最近、一度見ただけでは解釈しきれない作品が多いような気がします。「ター」「アフターサン」そしてこの「怪物」。
予告とはかなり印象が異なり、難しい作品でした。正解がないため「どのような見方をすればいいのか」考える時間が必要でした。
ネットでもさまざまな解釈が行われているようですね。
この作品は内容に触れずに語れないので、ネタバレありとさせていただきます。
物語は母親から教師、子どもへと目線が移っていく3部構成になっていて、同じ場面を繰り返し別の立場から見ていきます。
目線が変わるにつれて、一面(母親)からしか見えていなかったものが多面的に見え、真実が浮き彫りになってきます。
私は第一印象として、怪物とは各々の「先入観、思い込み、認知バイアス」の怖さのように感じました。
しかし、時間が経つにつれて、認知は制作者側の仕掛けであり、思い込ませるように作られているのだよね、とわかってきました。
誘導された歪みですから、こちら側の内なる怪物というわけでもないのです。
では何なのかというと、私はどうも少年たちの親(安藤サクラ、中村獅童)が最大の怪物なのではないかと思えてきました。
中村獅童は見たまま怪物ですが、安藤サクラ演じる母親がとても問題のある人物で、親子の間にある見えない隔たりの深さを生々しく感じました。
ひじょうに強い母親で、息子の湊(みなと)を支配し、あるべき枠に入れようとしているさまが、ものすごく怖いのです。
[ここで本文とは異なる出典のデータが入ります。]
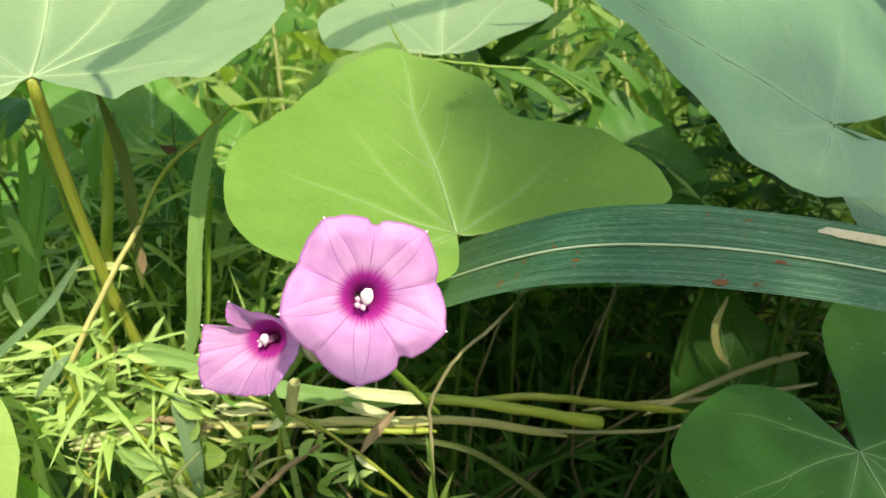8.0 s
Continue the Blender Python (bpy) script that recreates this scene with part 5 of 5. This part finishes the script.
# ---- unseen young tree, added so that its crown half shades the vine's shaded side ----
def shade_tree(place, label, seed, away=2.6):
    ob = thing("tree", place, label, "tree")
    rng = random.Random(seed)
    base = np.array(place)

    def up_sun(x, z):
        """The spot in the crown whose shadow falls on (x, 0.2, z)."""
        return np.array((x, 0.2, z)) + (away + rng.uniform(-0.12, 0.12)) * np.array(SUN) - base

    def open_sky(x, z):
        left = 0.036 + 0.4 * max(0.0, min(z - 0.25, 0.04))
        gap = ((x - 0.108) / 0.05) ** 2 + ((z - 0.335 - 0.45 * (x - 0.108)) / 0.045) ** 2 < 1
        return x < left or gap or (x < 0.22 and z > 0.35)

    wood, heap = Heap(), Heap()
    line = spline([(0, 0, 0), (0.03, 0.02, 0.8), (-0.02, 0.0, 1.6), (0.02, 0.02, 2.6)], 30)
    vv, ff, _ = tube(line, np.linspace(0.035, 0.008, 30), 10)
    wood.add(vv, ff)
    for k in range(9):
        start = line[18 + k]
        end = up_sun(rng.uniform(0.2, 0.9), rng.uniform(0.1, 0.75))
        vv, ff, _ = tube(spline([start, (start + end) / 2 + np.array((0, 0, 0.06)), end], 10), np.linspace(0.009, 0.002, 10), 6)
        wood.add(vv, ff)
    mesh_object("trunk", wood.v, wood.f, MAT["dry_brown"], ob)
    for k in range(3600):
        if k < 1200:
            x, z, ln = rng.uniform(0.03, 0.42), rng.uniform(0.19, 0.42), rng.uniform(0.014, 0.022)
            if open_sky(x, z) or (x > 0.07 and rng.random() < 0.3):
                continue
        else:
            x, z, ln = rng.uniform(0.42, 1.15), rng.gauss(0.4, 0.22), rng.uniform(0.02, 0.045)
        w = rng.uniform(0, 2 * math.pi)
        vv, ff = lance(ln, ln * rng.uniform(0.5, 0.65), (math.cos(w), 0.3, math.sin(w)), SUN + Vector((rng.uniform(-.4, .4), rng.uniform(-.4, .4), 0)), 0.1, 0.2, 6)
        heap.add([up_sun(x, z) + p for p in vv], ff)
    for k in range(130):
        x, z = rng.uniform(0.046, 0.078), rng.uniform(0.2, 0.3)
        w = rng.uniform(0, 2 * math.pi)
        vv, ff = lance(0.016, 0.009, (math.cos(w), 0.3, math.sin(w)), SUN, 0.1, 0.2, 6)
        heap.add([up_sun(x, z) + p for p in vv], ff)
    tagged(mesh_object("foliage", heap.v, heap.f, MAT["leaf_dark"], ob), kind="stuff")


def hedge(xr, yr, tall, count, label, seed):
    """Dense unseen bushes added to dim the sky light, leaf by leaf, on a row of stems."""
    rng = random.Random(seed)
    ob = thing("hedge", ((xr[0] + xr[1]) / 2, (yr[0] + yr[1]) / 2, 0.0), label, "hedge")
    base = np.array(ob.location)
    leaves, wood = Heap(), Heap()
    for k in range(14):
        x, y = rng.uniform(*xr), rng.uniform(*yr)
        line = spline([(x, y, -0.01), (x + rng.uniform(-.1, .1), y, tall * 0.5), (x + rng.uniform(-.2, .2), y, tall * 0.9)], 10) - base
        vv, ff, _ = tube(line, np.linspace(0.012, 0.003, 10), 6)
        wood.add(vv, ff)
    mesh_object("trunk", wood.v, wood.f, MAT["dry_brown"], ob)
    for k in range(count):
        x, y = rng.uniform(*xr), rng.uniform(*yr)
        top = tall * (0.85 + 0.3 * noise.noise(Vector((x * 1.6, y, seed))))
        z, w, ln = top * rng.random() ** 0.8, rng.uniform(0, 2 * math.pi), rng.uniform(0.06, 0.12)
        vv, ff = lance(ln, ln * rng.uniform(0.4, 0.6), (math.cos(w), math.sin(w), rng.uniform(-0.6, 0.6)), (rng.uniform(-.6, .6), rng.uniform(0, 1), 0.7), 0.2, 0.2, 6)
        leaves.add([np.array((x, y, z)) - base + p for p in vv], ff)
    tagged(mesh_object("foliage", leaves.v, leaves.f, MAT["leaf_dark"], ob), kind="stuff")


hedge((-1.9, 1.9), (-1.75, -1.3), 0.72, 3600, "unseen dense dark green bushes added to dim the sky from behind", 41)
hedge((-1.9, -1.2), (-1.3, 0.3), 1.0, 2600, "unseen dense dark green bushes added to dim the sky from the side", 43)
shade_tree((1.0, -1.42, 0.0), "unseen young tree added so that its loose crown half shades the vine", 37)
grass_blade("arching_grass", "tall green grass blade arching over the leaves", 10, "blade_thin", (-0.018, 0.1365, 0.342), (-0.013, 0.144, 0.348), (0.021, 0.197, 0.379), (0.063, 0.235, 0.40), (0.125, 0.27, 0.385), (0.22, 0.30, 0.29), (0.28, 0.31, 0.0), facing=(0.22, -0.58, 0.78))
母親本人は「仲良し親子」だと思い込んでいるフシがありますが、それが曲者であり、実際に湊はその場しのぎの嘘ばかり母親につくのです。
これは本当の信頼関係がないことを意味しています。
子どもの心に芽生えた戸惑いや揺れに、母親がもっと早く気づけたのでは、と思うのです。
「最も愛情を持っているにもかかわらず、信頼されず、真実を何も知らず、責任が他者にあると猛烈に責め、最終的に息子を失う」そんな話ではないでしょうか。
ラストシーンは考え方が分かれますが、現実問題として、湊が星川くんと共に亡くなっていると考えるのが自然でしょう。
この先、母親は大きすぎる代償として、大変な苦しみを背負って生きていくことになるのです。
多くの方が希望ととらえるラストシーンは、子どもの形をした二人の魂と私は考えました。
美しいだけに悲しいですが、元のまま、ありのままでいいと確信して、幸せそうなことが唯一の救いです。
何よりも命は大切だということを考えると、本当は、生きて乗り越え、どんな子でもいいと心から認められる幸せを手に入れてほしかったです。
けれどそれは叶わず、子どもたちが「親という怪物」から死をもって解放されたように、私には思えました。
ひじょうに残酷な解釈だと思いますが、これはすべての親への警鐘ではないでしょうか。
決してスッキリとする作品ではありませんでしたが、とてもいろいろなことを考えさせられました。
機会があれば、また見直してみようと思います。
子役の少年たちの演技がとても素晴らしく、俳優さんとしての将来がとても楽しみです。